Effective January 7, 2020, employers must also issue a notice in their handbook of employees’ rights and remedies with respect to the new law.

New York City Pre-Employment Marijuana Testing

Effective May 10, 2020, many NYC employers will be prohibited from requiring prospective employees to take a marijuana or THC drug test as a condition of employment.

There are specific jobs excluded from the new law, including 1) safety and transportation related positions; 2) caregivers; 3) jobs where the drug testing is required by federal or state law, or required pursuant to a contract with the federal government; and 4) jobs in which a collective bargaining agreement requires drug testing.

New York City Salary History Ban

  • For NYC employers with more than 11 employees, the minimum wage will remain at $15.00.
  • For employers with 10 or fewer employees, minimum wage will increase from $13.50 to $15.00.
  • Minimum wage will increase to $13.00 for employees in Long Island and Westchester.

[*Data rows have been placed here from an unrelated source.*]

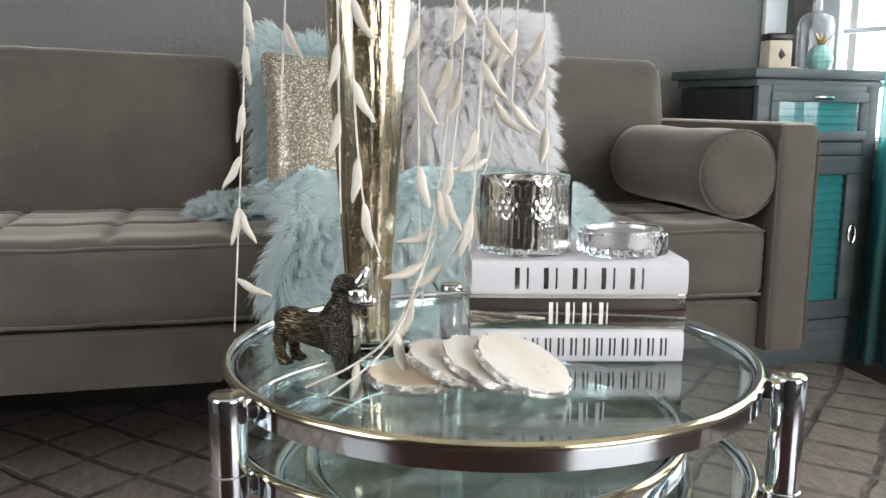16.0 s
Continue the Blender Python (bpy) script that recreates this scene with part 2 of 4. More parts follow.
STONE = mat_stone("white_agate", (0.83, 0.785, 0.72), (0.73, 0.65, 0.55))
# Tan version of the agate: warm shade under the other coasters, put into the colour.
SHADE_TAN_STONE = mat_stone("shade_tan_agate", (0.76, 0.66, 0.52), (0.62, 0.48, 0.32))
BRONZE, POD = mat_bronze(), mat_pod()
GILT = mat_leaf()
PEWTER = mat_plain("brushed_pewter_hair", (0.30, 0.28, 0.25), 0.42, 0.9, 260, 0.3, 0.6)
POLISHED = mat_plain("polished_steel_mouth", (0.85, 0.85, 0.86), 0.12, 1.0, 60, 0.08, 0.3)
WHITE_COVER = mat_plain("white_laminated_cover", (0.70, 0.70, 0.73), 0.22, 0, 40, 0.03, 0.04)
PAGES = mat_plain("cream_page_block", (0.58, 0.52, 0.42), 0.8, 0, 300, 0.12, 0.3)
FOIL = mat_plain("silver_foil_cover", (0.86, 0.83, 0.78), 0.07, 1.0, 22, 0.06, 0.25)
STAMP = mat_plain("silver_stamping", (0.42, 0.40, 0.38), 0.2, 1.0, 40, 0.25, 0)
WHITE_INK = mat_plain("white_print", (0.84, 0.83, 0.80), 0.4, 0, 40, 0.03, 0)
STEM = mat_plain("ivory_stem", (0.74, 0.70, 0.62), 0.6, 0, 200, 0.1, 0.1)
FUR_AQUA = mat_fur("aqua_faux_fur", ((0.0, (0.62, 0.73, 0.73)), (0.5, (0.83, 0.885, 0.88)), (1.0, (0.95, 0.965, 0.96))))
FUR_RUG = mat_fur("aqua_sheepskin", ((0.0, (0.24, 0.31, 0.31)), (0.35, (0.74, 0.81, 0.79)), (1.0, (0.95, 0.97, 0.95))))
FUR_WHITE = mat_fur("white_long_fur", ((0.0, (0.93, 0.91, 0.91)), (0.5, (0.96, 0.95, 0.95)), (1.0, (0.98, 0.975, 0.97))))
BACKING = mat_plain("fur_backing", (0.42, 0.56, 0.58), 0.9, 0, 40, 0.2, 0.3)
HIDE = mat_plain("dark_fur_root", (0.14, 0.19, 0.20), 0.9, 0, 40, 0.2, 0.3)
BACKING_WHITE = mat_plain("white_fur_backing", (0.88, 0.87, 0.87), 0.9, 0, 40, 0.1, 0.3)
FLOOR_WOOD = mat_wood("dark_floor_wood", (0.016, 0.007, 0.005), (0.050, 0.022, 0.015), 0.29)
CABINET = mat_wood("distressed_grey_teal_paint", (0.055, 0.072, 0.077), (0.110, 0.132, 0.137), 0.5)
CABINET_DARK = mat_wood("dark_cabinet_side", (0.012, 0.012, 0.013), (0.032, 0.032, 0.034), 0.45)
CEILING_PAINT = mat_plain("white_ceiling_paint", (0.66, 0.66, 0.64), 0.9, 0, 60, 0.03, 0.3)
TRIM = mat_plain("white_trim_paint", (0.74, 0.76, 0.79), 0.4, 0, 30, 0.04, 0.05)
TEAL_SLAT = mat_plain("teal_louvre", (0.014, 0.165, 0.170), 0.35, 0, 25, 0.15, 0.05)
SKY = mat_emit("bright_outdoors", (0.92, 0.98, 1.0), 2.4)
CREAM = mat_plain("cream_wax", (0.62, 0.55, 0.42), 0.5, 0, 50, 0.06, 0.05)
# Black for the lid and leaf mark, and for the painted shade under the sofa.
BLACK = mat_plain("black_lid_and_sofa_shade", (0.015, 0.014, 0.013), 0.35, 0, 40, 0.2, 0.05)
MINT = mat_plain("mint_glaze", (0.30, 0.58, 0.55), 0.2, 0, 40, 0.1, 0.1)
GOLD = mat_plain("gold_leaf", (0.72, 0.55, 0.28), 0.3, 1.0, 60, 0.15, 0.2)


# ---- mesh helpers ----
def part(name, bm, material, parent=None, label="", smooth=True, place=None):
    me = bpy.data.meshes.new(name)
    bm.normal_update()
    bm.to_mesh(me)
    bm.free()
    for m in (material if isinstance(material, (list, tuple)) else (material,)):
        me.materials.append(m)
    if smooth:
        me.shade_smooth()
        me.set_sharp_from_angle(angle=radians(38))
    ob = new(name, me)
    if parent is not None:
        ob.parent = parent
    if place is not None:
        ob.matrix_basis = place
    if label:
        tagged(ob, label)
    return ob


def thing(name, label, category, m=Matrix(), group="", kind=""):
    ob = new(name)
    ob.empty_display_size = 0.05
    ob.matrix_basis = m
    return tagged(ob, label, category, group, kind)


def box(bm, centre, size, bevel=0.0, segments=2, turn=None):
    made = bmesh.ops.create_cube(bm, size=1.0)["verts"]
    for v in made:
        v.co = Vector((v.co.x * size[0], v.co.y * size[1], v.co.z * size[2]))
    if bevel:
        edges = list({e for v in made for e in v.link_edges})
        out = bmesh.ops.bevel(bm, geom=edges, offset=bevel, segments=segments, profile=0.5, affect="EDGES", clamp_overlap=True)
        made = list({v for v in out["verts"]} | {v for v in made if v.is_valid})
    for v in made:
        co = turn @ v.co if turn else v.co
        v.co = co + Vector(centre)
    return bm


def cuboid(centre, size, bevel=0.0, segments=2, turn=None):
    return box(bmesh.new(), centre, size, bevel, segments, turn)


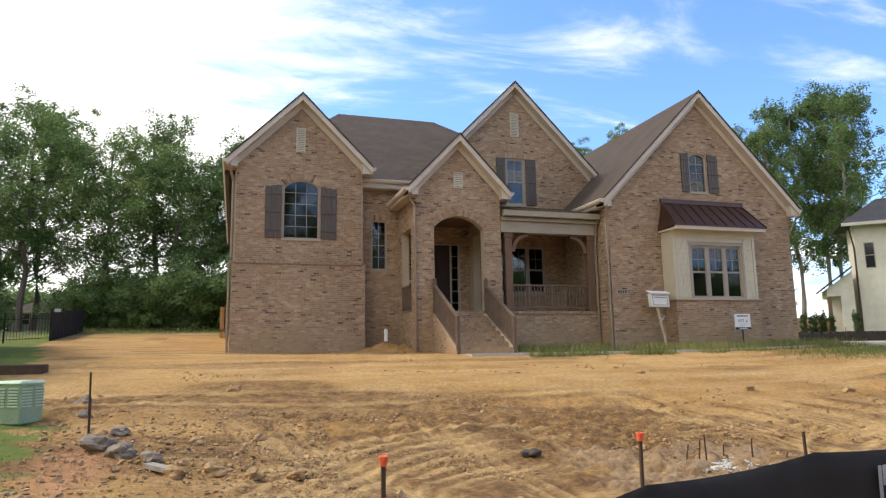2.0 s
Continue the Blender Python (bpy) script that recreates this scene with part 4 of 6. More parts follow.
def build_entry():
    y = 23.2
    entry = tagged(new("front_door"), "closed dark brown front door with two sidelights")
    entry.parent = house
    entry.location = Vector((10.1, y, FL)) - origin(house)
    for x0, x1 in ((9.28, 9.34), (9.60, 9.66), (10.58, 10.64), (10.89, 10.95)):
        part("jamb", boxed(x0, x1, y + 0.02, y + 0.14, FL, 5.50), "frame", entry)
    part("head", boxed(9.28, 10.95, y + 0.02, y + 0.14, 5.50, 5.56), "frame", entry)
    part("threshold", boxed(9.28, 10.95, y - 0.02, y + 0.16, FL + 0.002, FL + 0.03), "metal", entry)
    leaf = part("door_leaf", boxed(9.665, 10.575, y + 0.06, y + 0.11, FL + 0.035, 5.495), "door", entry, "dark stained panelled wooden door")
    for z0, z1 in ((3.15, 3.85), (4.0, 5.35)):
        for x0, x1 in ((9.78, 10.08), (10.16, 10.46)):
            bm = bmesh.new()
            frame_bars(bm, [(x0, z0), (x1, z0), (x1, z1), (x0, z1)], 0.03, y + 0.045, y + 0.0595)
            part("panel_moulding", bm, "door", leaf)
    handle = part("door_handle", tube(bmesh.new(), [(9.73, y + 0.03, 3.82), (9.735, y - 0.01, 3.86), (9.73, y - 0.01, 3.98), (9.73, y + 0.03, 4.02)], 0.012), "metal", leaf, "satin nickel handle")
    part("lock_plate", boxed(9.705, 9.755, y + 0.045, y + 0.0595, 3.78, 4.10), "metal", leaf)
    for x0, x1 in ((9.345, 9.595), (10.645, 10.885)):
        p = part("pane", boxed(x0, x1, y + 0.08, y + 0.086, FL + 0.035, 5.49), "glass", entry)
        p.visible_shadow = False
        for k in range(1, 6):
            z = FL + 0.04 + k * 0.425
            part("glazing_bar", boxed(x0, x1, y + 0.06, y + 0.079, z - 0.012, z + 0.012), "frame", entry)
    part("doorbell", boxed(9.05, 9.11, y - 0.03, y - 0.0105, 4.08, 4.20), "pvc", house)


build_entry()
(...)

New York Paid Family Leave Benefits

NY PFL benefits will remain at 10 weeks of leave; however, the benefits will increase to 60% of the employee’s average weekly wage, and will be capped at a weekly amount of $840.70.

Fair Labor Standards Act

The salary threshold for an “exempt” employee under the FLSA executive, administrative, or professional exemption is now $648 per week, or $35,568 annually. This is increase to the previous threshold of $455 a week, or $23,660 annually. The “highly compensate employee” exemption also increased from $100,000 to $107,432 annually.